→ **DIRECTIVE**: Print the material below exactly as it stands, please, from its first line to the line holding "reed(x, y, rngr.uniform(0.6, 0.95)", with no pictures.

→ **DATA SHOWN**:
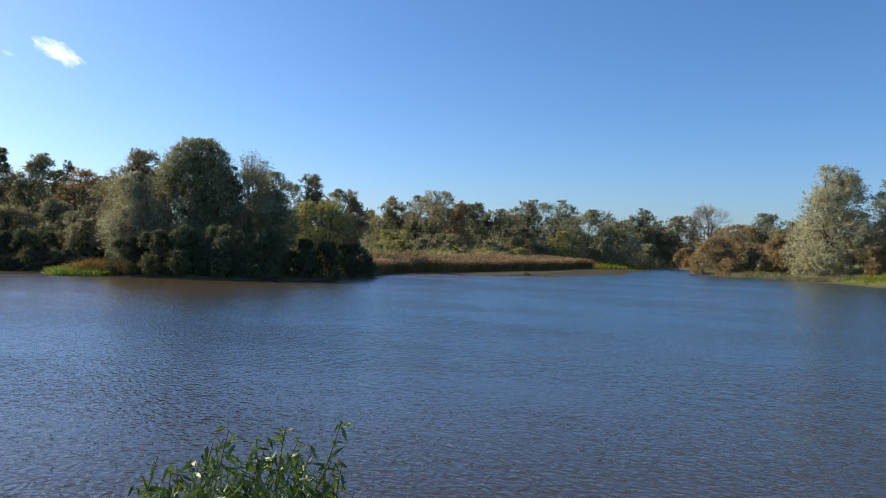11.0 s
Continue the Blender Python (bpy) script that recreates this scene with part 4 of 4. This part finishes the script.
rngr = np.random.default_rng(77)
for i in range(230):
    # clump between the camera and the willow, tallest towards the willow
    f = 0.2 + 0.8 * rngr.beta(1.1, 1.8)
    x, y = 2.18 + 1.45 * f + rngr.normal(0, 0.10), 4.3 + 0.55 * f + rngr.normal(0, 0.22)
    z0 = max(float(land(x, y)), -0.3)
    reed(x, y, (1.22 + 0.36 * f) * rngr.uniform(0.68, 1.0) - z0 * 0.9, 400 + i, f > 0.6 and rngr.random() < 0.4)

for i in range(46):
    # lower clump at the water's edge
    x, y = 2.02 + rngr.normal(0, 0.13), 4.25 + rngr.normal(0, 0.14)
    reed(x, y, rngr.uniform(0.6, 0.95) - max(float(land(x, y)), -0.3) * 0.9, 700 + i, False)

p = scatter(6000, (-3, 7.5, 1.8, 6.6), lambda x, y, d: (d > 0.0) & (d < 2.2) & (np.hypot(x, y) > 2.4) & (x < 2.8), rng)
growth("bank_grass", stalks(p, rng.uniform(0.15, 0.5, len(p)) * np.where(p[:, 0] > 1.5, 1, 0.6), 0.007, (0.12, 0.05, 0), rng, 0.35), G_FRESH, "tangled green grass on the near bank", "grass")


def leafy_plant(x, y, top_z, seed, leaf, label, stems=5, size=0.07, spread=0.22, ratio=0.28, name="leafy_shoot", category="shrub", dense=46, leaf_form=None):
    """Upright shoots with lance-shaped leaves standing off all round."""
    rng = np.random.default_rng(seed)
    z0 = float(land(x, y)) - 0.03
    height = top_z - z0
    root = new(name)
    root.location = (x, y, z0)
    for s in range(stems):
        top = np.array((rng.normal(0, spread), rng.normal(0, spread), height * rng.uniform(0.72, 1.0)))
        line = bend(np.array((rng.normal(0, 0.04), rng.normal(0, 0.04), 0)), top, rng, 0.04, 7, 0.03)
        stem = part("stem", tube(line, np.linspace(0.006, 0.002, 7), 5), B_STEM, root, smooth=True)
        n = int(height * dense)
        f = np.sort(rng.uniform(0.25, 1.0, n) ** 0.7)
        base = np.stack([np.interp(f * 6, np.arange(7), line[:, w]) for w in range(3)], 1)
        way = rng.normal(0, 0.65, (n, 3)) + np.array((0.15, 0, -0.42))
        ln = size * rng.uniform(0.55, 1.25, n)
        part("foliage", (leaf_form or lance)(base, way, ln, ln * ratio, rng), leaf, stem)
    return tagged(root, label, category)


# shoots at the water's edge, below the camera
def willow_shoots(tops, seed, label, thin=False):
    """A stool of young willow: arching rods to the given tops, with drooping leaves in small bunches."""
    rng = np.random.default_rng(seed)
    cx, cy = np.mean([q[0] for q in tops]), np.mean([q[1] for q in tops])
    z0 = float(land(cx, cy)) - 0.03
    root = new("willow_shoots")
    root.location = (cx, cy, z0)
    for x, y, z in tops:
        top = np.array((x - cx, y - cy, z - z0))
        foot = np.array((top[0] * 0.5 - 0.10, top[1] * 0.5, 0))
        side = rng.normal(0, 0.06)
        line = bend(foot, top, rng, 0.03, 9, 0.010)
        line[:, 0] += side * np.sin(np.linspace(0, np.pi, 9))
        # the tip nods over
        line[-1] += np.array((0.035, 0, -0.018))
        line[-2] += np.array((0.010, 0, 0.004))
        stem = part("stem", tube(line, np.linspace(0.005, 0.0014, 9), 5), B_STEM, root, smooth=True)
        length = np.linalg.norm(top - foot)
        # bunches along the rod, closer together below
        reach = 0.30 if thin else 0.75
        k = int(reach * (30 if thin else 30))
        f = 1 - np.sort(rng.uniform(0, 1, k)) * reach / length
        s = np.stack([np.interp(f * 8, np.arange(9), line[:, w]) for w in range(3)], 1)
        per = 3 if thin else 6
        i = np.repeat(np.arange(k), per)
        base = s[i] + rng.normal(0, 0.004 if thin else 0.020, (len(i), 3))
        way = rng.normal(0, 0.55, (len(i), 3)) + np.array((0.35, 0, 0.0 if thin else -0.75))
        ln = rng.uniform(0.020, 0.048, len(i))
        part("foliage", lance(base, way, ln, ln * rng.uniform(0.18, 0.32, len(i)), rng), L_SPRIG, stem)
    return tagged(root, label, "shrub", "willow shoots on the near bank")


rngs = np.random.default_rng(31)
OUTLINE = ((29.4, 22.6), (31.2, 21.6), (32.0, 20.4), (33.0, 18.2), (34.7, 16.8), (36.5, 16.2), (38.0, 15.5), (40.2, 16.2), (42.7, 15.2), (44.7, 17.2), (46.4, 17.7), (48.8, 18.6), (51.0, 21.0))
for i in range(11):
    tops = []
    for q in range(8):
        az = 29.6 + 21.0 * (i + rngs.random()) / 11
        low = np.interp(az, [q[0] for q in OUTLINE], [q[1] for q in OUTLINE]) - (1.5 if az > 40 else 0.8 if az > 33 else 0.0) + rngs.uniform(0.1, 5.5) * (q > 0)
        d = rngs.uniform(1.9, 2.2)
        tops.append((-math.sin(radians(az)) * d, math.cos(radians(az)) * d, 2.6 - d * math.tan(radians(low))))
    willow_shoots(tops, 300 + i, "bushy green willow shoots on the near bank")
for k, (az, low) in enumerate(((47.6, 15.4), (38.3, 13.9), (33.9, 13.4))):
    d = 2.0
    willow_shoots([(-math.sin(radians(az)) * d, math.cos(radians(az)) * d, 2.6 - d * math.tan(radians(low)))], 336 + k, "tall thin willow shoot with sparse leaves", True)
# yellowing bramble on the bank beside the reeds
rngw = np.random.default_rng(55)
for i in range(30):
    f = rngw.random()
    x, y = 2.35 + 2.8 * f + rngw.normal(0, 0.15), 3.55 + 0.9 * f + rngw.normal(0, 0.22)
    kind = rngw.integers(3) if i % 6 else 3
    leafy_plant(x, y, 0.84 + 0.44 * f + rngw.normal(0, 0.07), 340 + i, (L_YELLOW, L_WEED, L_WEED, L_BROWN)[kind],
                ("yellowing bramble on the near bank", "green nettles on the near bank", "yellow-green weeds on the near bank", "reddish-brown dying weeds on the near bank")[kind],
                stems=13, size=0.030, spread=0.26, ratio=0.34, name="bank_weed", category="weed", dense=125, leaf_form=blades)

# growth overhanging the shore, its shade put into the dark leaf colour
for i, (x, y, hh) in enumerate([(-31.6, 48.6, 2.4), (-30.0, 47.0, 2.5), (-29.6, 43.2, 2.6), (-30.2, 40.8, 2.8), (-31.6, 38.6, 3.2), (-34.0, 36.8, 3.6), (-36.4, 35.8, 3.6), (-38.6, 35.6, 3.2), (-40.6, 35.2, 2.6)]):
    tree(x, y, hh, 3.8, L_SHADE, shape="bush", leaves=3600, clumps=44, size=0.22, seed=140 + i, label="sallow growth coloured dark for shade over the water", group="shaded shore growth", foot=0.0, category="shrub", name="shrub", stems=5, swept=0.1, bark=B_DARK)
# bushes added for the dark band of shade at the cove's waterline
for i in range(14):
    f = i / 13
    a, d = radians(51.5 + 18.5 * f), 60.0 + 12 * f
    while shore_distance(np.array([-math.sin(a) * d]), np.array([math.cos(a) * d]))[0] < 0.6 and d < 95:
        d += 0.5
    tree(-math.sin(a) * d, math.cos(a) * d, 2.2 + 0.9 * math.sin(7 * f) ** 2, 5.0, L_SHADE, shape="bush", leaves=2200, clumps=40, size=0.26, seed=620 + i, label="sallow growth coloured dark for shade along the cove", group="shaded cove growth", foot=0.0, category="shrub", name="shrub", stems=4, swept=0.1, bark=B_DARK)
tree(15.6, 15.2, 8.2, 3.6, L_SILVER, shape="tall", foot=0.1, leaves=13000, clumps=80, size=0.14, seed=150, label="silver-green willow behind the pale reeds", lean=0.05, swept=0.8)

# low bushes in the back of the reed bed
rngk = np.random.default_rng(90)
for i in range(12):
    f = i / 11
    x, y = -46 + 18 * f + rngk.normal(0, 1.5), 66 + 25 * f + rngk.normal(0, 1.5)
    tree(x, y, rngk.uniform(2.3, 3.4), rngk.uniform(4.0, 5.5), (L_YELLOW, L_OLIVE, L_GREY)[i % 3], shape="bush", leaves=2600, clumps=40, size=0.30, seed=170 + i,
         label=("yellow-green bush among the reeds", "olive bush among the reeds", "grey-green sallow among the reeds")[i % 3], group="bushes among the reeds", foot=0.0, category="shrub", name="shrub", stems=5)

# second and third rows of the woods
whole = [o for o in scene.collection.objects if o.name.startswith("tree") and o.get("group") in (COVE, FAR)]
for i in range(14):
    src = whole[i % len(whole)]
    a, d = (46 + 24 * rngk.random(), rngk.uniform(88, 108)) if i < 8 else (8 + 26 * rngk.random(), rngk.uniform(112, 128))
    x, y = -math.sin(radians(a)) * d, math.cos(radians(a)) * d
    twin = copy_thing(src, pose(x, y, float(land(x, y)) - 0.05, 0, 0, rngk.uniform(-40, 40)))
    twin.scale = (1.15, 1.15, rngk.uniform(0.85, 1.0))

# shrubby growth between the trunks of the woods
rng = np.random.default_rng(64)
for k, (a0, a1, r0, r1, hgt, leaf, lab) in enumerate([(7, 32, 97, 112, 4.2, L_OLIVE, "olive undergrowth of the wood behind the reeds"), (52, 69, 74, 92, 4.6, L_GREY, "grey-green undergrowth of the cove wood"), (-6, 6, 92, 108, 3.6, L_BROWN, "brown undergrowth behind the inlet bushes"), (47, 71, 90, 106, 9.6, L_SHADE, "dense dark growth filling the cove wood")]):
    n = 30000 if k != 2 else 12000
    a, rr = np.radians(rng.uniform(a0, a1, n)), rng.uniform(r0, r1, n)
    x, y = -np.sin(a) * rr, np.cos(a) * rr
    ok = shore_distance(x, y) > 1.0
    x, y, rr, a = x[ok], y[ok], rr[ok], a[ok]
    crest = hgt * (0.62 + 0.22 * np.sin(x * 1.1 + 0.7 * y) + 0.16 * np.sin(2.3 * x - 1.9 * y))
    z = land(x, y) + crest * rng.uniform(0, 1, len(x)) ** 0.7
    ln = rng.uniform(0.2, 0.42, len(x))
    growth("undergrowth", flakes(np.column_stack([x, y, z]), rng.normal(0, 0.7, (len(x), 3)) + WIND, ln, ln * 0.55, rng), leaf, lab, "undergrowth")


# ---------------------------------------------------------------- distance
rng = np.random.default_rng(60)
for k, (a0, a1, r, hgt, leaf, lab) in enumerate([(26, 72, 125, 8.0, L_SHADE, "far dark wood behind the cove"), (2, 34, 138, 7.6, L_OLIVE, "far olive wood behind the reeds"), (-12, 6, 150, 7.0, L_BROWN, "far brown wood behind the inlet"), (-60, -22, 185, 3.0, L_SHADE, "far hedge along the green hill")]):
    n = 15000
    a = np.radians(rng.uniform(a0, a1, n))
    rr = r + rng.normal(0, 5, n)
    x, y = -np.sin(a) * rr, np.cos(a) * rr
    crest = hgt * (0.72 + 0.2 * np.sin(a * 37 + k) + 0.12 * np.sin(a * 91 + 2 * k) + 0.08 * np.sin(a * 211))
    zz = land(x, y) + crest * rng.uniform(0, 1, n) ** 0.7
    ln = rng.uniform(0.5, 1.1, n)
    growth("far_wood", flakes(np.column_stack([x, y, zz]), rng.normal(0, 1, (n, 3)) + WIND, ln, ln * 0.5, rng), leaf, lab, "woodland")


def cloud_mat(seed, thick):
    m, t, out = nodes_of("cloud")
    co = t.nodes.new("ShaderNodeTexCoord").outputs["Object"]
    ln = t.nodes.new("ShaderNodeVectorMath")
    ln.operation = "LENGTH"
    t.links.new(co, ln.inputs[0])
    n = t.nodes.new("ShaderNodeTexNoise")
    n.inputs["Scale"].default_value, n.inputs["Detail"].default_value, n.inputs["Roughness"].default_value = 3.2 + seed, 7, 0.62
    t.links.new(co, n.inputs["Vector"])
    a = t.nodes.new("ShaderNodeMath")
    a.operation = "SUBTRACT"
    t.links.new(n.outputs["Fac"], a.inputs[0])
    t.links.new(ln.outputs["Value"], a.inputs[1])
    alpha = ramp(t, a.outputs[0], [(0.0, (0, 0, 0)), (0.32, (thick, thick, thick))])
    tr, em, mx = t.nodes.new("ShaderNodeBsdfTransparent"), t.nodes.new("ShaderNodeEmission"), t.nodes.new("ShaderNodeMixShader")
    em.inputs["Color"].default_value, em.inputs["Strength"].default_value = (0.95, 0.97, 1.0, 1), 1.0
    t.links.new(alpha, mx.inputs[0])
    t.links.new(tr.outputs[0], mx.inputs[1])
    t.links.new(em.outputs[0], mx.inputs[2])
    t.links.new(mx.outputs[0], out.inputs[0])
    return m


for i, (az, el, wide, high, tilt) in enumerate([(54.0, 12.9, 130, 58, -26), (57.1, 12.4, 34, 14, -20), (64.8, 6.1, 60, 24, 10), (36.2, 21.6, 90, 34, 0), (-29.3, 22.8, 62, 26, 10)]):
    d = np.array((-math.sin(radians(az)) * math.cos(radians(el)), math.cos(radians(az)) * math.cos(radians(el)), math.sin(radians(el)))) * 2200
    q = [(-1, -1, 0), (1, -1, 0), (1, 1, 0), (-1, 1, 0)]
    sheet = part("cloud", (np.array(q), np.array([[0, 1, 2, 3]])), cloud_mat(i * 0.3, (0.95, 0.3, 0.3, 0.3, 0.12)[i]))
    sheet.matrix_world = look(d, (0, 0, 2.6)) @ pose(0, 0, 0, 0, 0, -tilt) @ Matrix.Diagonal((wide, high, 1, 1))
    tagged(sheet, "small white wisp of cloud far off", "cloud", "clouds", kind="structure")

→ **FULL ANSWER**:
11.0 s
Continue the Blender Python (bpy) script that recreates this scene with part 4 of 4. This part finishes the script.
rngr = np.random.default_rng(77)
for i in range(230):
    # clump between the camera and the willow, tallest towards the willow
    f = 0.2 + 0.8 * rngr.beta(1.1, 1.8)
    x, y = 2.18 + 1.45 * f + rngr.normal(0, 0.10), 4.3 + 0.55 * f + rngr.normal(0, 0.22)
    z0 = max(float(land(x, y)), -0.3)
    reed(x, y, (1.22 + 0.36 * f) * rngr.uniform(0.68, 1.0) - z0 * 0.9, 400 + i, f > 0.6 and rngr.random() < 0.4)

for i in range(46):
    # lower clump at the water's edge
    x, y = 2.02 + rngr.normal(0, 0.13), 4.25 + rngr.normal(0, 0.14)
    reed(x, y, rngr.uniform(0.6, 0.95) - max(float(land(x, y)), -0.3) * 0.9, 700 + i, False)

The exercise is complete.